Der letzte, große Abschnitt schließlich ist der „innerliterarischen Methode“ gewidmet und behandelt die „Seinsweise" eines literarischen Kunstwerkes, die Probleme von Rhythmus und Metrik, Stil und Stilistik, Bild, Metapher, Symbol und Mythos, die Arten der erzählenden Dichtung, die literarischen Gattungen, die Frage der Bewertung und die Wege der Literaturgeschichtsschreibung.
Die Verfasser beweisen reiche Sachkenntnis, Weite des geistigen Horizonts und klaren kritischen Blick.

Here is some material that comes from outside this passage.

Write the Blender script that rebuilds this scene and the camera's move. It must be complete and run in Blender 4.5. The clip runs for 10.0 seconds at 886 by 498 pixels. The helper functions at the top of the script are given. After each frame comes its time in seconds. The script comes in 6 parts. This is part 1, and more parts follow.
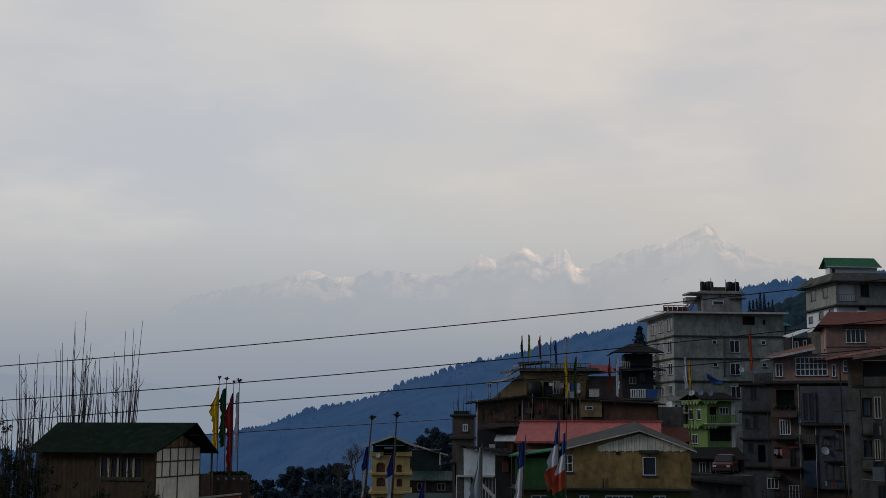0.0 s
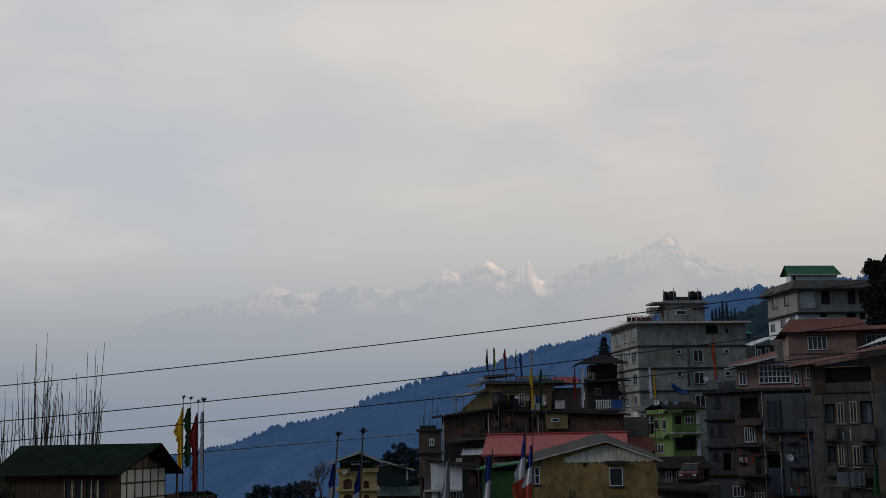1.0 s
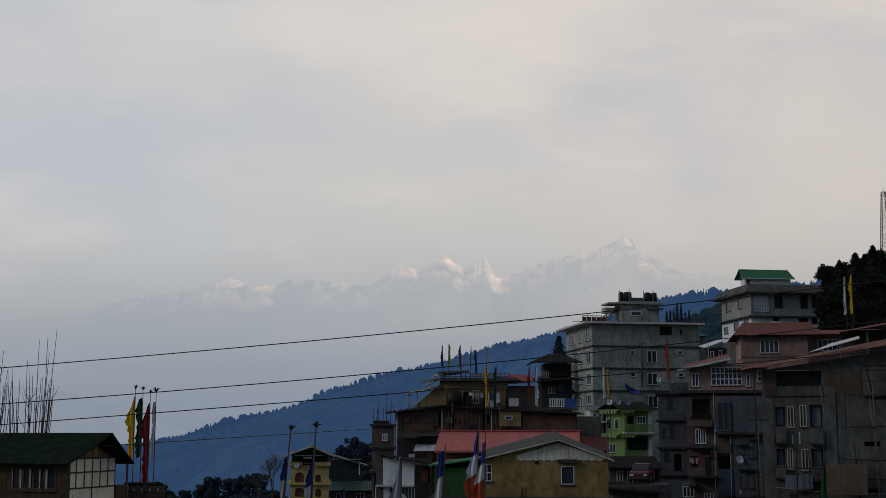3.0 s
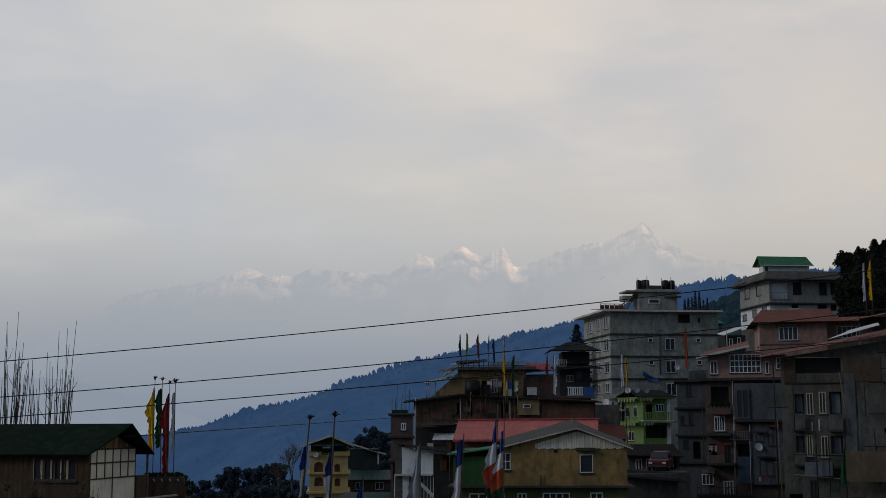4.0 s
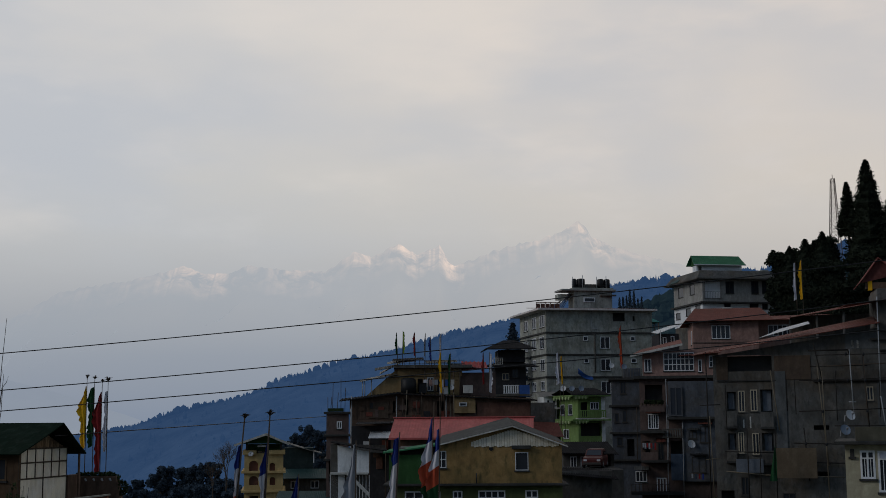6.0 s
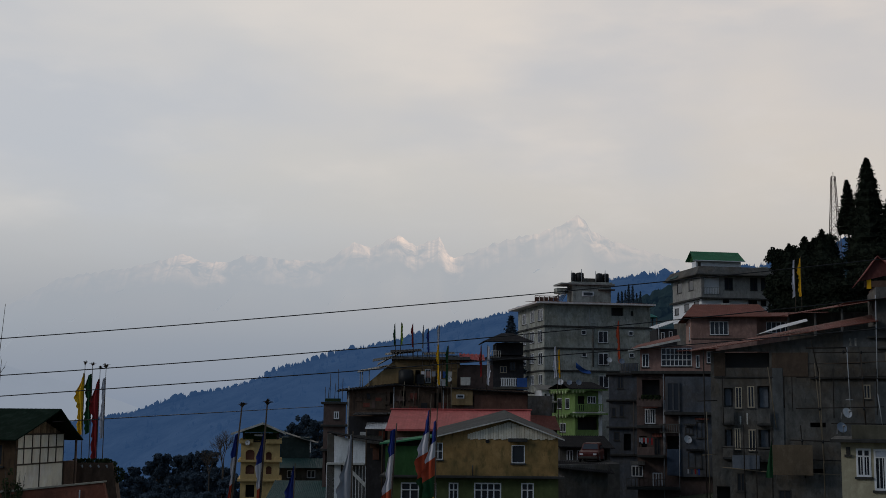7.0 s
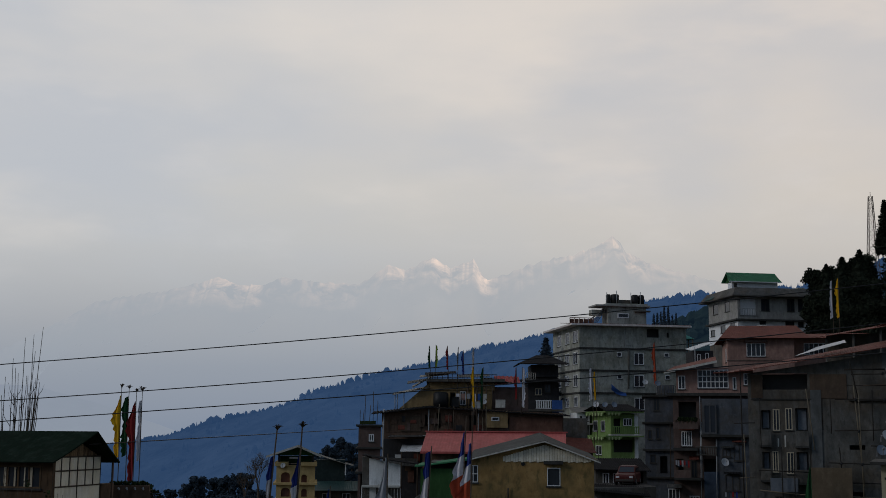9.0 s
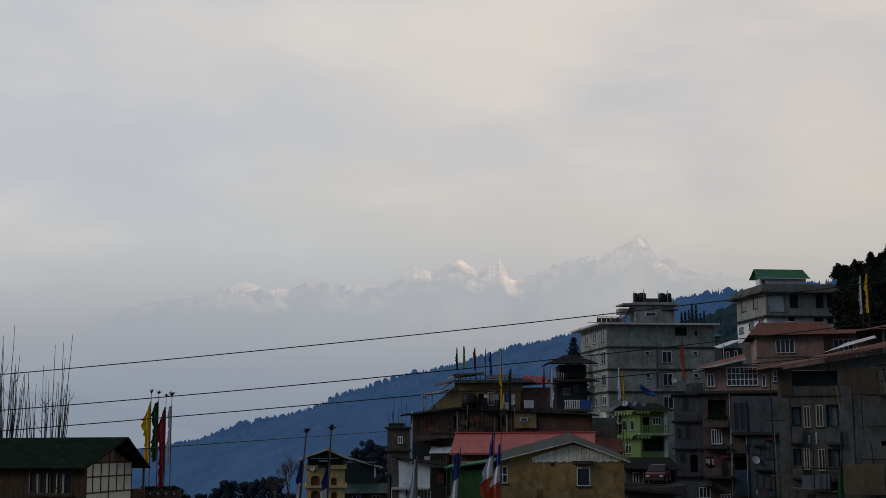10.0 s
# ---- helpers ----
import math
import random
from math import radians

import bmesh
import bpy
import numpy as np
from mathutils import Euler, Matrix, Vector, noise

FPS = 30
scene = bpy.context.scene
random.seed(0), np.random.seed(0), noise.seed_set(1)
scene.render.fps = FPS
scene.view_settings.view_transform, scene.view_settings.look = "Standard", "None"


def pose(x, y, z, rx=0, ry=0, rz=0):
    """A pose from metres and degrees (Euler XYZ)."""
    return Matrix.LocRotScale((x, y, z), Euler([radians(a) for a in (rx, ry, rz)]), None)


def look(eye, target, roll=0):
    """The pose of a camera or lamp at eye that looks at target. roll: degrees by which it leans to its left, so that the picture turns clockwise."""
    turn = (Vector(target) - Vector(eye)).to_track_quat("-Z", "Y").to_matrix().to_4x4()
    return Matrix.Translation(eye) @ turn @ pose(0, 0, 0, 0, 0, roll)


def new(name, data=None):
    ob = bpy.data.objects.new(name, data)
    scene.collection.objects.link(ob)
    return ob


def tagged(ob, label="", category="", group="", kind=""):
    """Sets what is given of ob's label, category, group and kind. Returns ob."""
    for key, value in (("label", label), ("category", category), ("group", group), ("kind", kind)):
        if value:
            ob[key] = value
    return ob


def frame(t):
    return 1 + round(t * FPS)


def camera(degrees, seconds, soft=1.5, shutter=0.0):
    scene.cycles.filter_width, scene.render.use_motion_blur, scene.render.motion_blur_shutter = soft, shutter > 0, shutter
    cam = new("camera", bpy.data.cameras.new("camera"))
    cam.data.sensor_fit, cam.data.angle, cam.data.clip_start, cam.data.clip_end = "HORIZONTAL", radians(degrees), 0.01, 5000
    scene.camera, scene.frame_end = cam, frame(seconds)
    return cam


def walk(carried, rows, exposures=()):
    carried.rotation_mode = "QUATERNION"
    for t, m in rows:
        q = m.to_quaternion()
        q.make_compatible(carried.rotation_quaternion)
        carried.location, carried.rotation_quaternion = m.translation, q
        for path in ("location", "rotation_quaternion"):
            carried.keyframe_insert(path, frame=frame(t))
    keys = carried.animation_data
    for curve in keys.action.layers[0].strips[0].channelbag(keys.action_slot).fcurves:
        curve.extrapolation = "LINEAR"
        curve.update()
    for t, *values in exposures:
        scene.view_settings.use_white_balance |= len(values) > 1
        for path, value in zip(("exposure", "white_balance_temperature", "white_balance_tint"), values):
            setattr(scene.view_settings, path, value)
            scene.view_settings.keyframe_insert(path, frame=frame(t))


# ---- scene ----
# camera: one lens, turning by hand on one spot
EYE = (0, 0, 14.0)
PATH = [  # seconds, yaw, pitch, roll
    (0, 6.918, 7.845, -0.150), (0.1, 6.030, 7.661, -0.456), (0.2, 5.936, 7.628, -0.662),
    (0.3, 6.124, 7.757, -0.677), (0.4, 6.284, 7.451, -0.254), (0.5, 5.841, 7.483, -0.097),
    (0.6, 5.847, 7.559, 0.048), (0.7, 5.366, 7.932, 0.201), (0.8, 5.412, 8.379, 0.629),
    (0.9, 5.416, 8.517, 0.690), (1, 5.424, 8.480, 1.067), (1.1, 4.688, 8.798, 0.665),
    (1.2, 4.693, 8.642, 0.838), (1.3, 5.347, 7.769, 1.469), (1.4, 4.980, 8.536, 0.886),
    (1.5, 4.700, 8.362, 1.021), (1.6, 4.501, 8.665, 0.913), (1.7, 4.315, 8.835, 0.763),
    (1.8, 4.218, 9.199, 1.128), (1.9, 4.189, 9.107, 1.245), (2, 4.307, 8.913, 1.061),
    (2.1, 4.498, 8.740, 1.219), (2.2, 4.544, 8.510, 0.887), (2.3, 4.361, 8.208, 0.709),
    (2.4, 4.026, 8.269, 0.394), (2.5, 4.428, 8.224, 0.643), (2.6, 4.473, 8.121, 0.808),
    (2.7, 3.882, 8.119, 0.440), (3.8, 3.228, 8.792, -0.630), (3.9, 3.534, 8.711, -0.463),
    (4, 4.162, 7.792, 0.260), (4.1, 2.815, 8.105, -0.485), (4.2, 1.702, 7.733, -0.347),
    (4.3, -0.301, 8.127, -0.845), (4.4, -0.500, 8.446, -0.521), (4.5, 0.010, 8.397, 0.000),
    (4.6, -0.502, 8.423, -0.100), (4.7, -0.259, 8.419, 0.173), (4.8, -0.817, 8.285, 0.152),
    (4.9, -1.698, 8.822, -0.125), (5, -1.471, 8.705, -0.109), (5.1, -0.848, 8.928, 0.034),
    (5.2, -0.575, 8.933, 0.013), (5.3, -0.626, 9.020, -0.340), (5.4, 1.267, 8.501, 0.766),
    (5.5, 0.480, 8.587, -0.075), (5.6, 1.195, 8.129, 0.608), (5.7, 1.068, 8.070, 0.320),
    (5.8, 0.976, 7.908, 0.127), (5.9, 1.207, 7.674, 0.238), (6, 1.306, 7.696, 0.401),
    (6.1, 1.956, 7.669, 0.548), (6.2, 1.770, 7.657, 0.228), (7.3, 1.268, 7.265, -0.581),
    (7.4, 1.795, 7.354, -0.522), (7.5, 2.581, 7.390, -0.257), (7.6, 2.967, 7.498, -0.127),
    (7.7, 2.591, 7.706, -0.073), (7.8, 2.668, 7.975, 0.162), (7.9, 3.468, 7.958, 0.541),
    (8, 3.709, 7.989, 0.690), (8.1, 3.153, 8.106, 0.159), (8.2, 3.491, 8.169, 0.613),
    (8.3, 4.096, 8.518, 0.159), (8.4, 3.569, 9.287, 0.109), (8.5, 3.786, 9.231, -0.079),
    (8.6, 3.509, 8.993, -0.052), (8.7, 3.486, 8.818, -0.267), (8.8, 3.177, 8.426, -0.036),
    (8.9, 2.460, 8.392, -0.671), (9, 2.735, 8.316, -0.429), (9.1, 2.988, 8.235, -0.702),
    (9.2, 2.929, 8.082, -0.697), (9.3, 2.946, 7.973, -0.450), (9.4, 3.093, 7.814, -0.589),
    (9.5, 3.392, 7.703, -0.622), (9.6, 3.562, 7.607, -0.375), (9.7, 3.709, 7.742, -0.255),
    (9.8, 3.859, 8.040, -0.006), (9.9, 3.918, 8.253, 0.472), (10, 4.021, 8.378, 0.310),
]
cam = camera(38.41, 10.0, soft=0.8)
walk(cam, [(t, pose(*EYE, 90 + pitch, roll, yaw)) for t, yaw, pitch, roll in PATH])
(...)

Daß sie vor allem englische und amerikanische Fachliteratur heranzogen und zitierten, ist verständlich. Wichtig sind die vielen Hinweise auf slawische Autoren, wie zum Beispiel Tomashevskij und Mukarovsky. Doch auch richtunggebende deutsche Werke wurden nicht vergessen. Der Leser wird den so dankenswert reichhaltigen Anmerkungs- und Bibliographieanhang sehr begrüßen, weil er ihm einen interessanten Überblick über die neuere ausländische Literaturforschung gewährt. Die ersten drei Abschnitte des Buches sind besser gelungen als der vierte. In diesem sind außerdem manche Definitionen in den einzelnen Kapiteln nicht sehr klar, was vielleicht an der Übersetzung liegen mag, deren Schwierigkeiten angesichts der spe-
ziellen Terminologie nicht übersehen werden dürfen. Man kann wohl über manches anderer Meinung sein und einzelne Untersuchungen ausführlicher wünschen (etwa das Kapitel über die erzählende Dichtung), aber die Fülle des Gebotenen und viele treffende Urteile oder auch anregende Fragestellungen verdienen Anerkennung. Jedenfalls bedeutet dieses Werk einen Gewinn und einen gehaltvollen Beitrag zur literaturwissenschaftlichen Forschung.